Thank you Mujeres of the NW for the documentary, “Tren de las Moscas”
I do not remember ever seeing a documentary more touching than this one, shot with few resources and great sensitivity by Nieves Prieto Tassie and Fernando López Castillo. This film choice – presented at our last meeting of Mujeres, on February 12th – could not have been more appropriate.
In general, political documentaries can outrage, infuriate or, in the worst cases, bore me. This one, however, filled my eyes with tears. It is about an unusual group of women from Amatlán (Veracruz, Mexico ) who daily prepare bottles of water and bags of food to throw to the “flies” (moscas).
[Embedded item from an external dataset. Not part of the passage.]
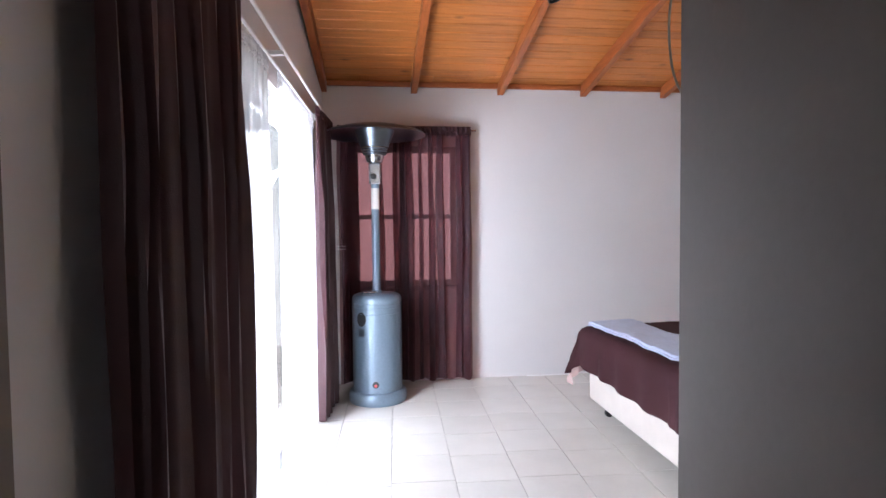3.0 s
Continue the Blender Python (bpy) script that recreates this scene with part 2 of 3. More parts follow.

I already knew about the so called “Tren de las moscas” (“Train of the Flies”), but under other even more dramatic names like “The Death Train” or “The Devil’s Train”. Whatever the names, they refer to freight trains onto which immigrants cling like flies on the roof, or hang on in the spaces between cars. Thousands of Central American migrants travel this way in order to reach the United States to escape unbearable poverty in their own countries. They cannot avoid having to travel through Mexico, of course. I also knew that in Mexico these migrants are chased by the police and by gangs, which harass and have been known to murder them, sometimes even en masse. Generally, townspeople blame the migrants for any act of violence or robbery in their towns.
I did not know about the small group of brave and caring Mexican women, lacking any official organization or support, but who feel the suffering of others as if it were their own. These women prepare, in their humble kitchens, tortillas, rice, bread, eggs, and other foodstuffs, and sometimes clothing, as well as water. These provisions they carry down to the railroad when “The Beast” is scheduled to pass by. They hold these offerings over their heads for the passing migrants to snatch at, sometimes missing, sometimes even scratching their hands inadvertently. Sometimes the ladies fling bottles of water strung together in twos for the migrants to catch in the air. The ladies stand perilously close to the swiftly-passing train. A chorus of “Thank you, grandma,” or “Gracias, Señora” fills the air as the train passes swiftly onward.
This documentary reminded me of the carousel that used to be in my town. Bobbing up and down on our wooden horses, we children would try to insert a nail into a ring attached to a pole next to the carousel as it went round and round. Children who could do this were given a prize. Perhaps this childhood association lent extra poignancy to the scene. But we never fell from the carousel horses. Not so the migrants, who often fall from the trains and are maimed or even killed by “The Beast”.
This film engenders conflicting emotions. On one hand it makes the heart sing; on the other the heart sinks. An important film with an important message, and well worth watching.
Note : Mujeres of the NW is an NGO whose members are Latino or Spanish-speaking professional women resident in Seattle, which provides support to Latino women in Washington state communities.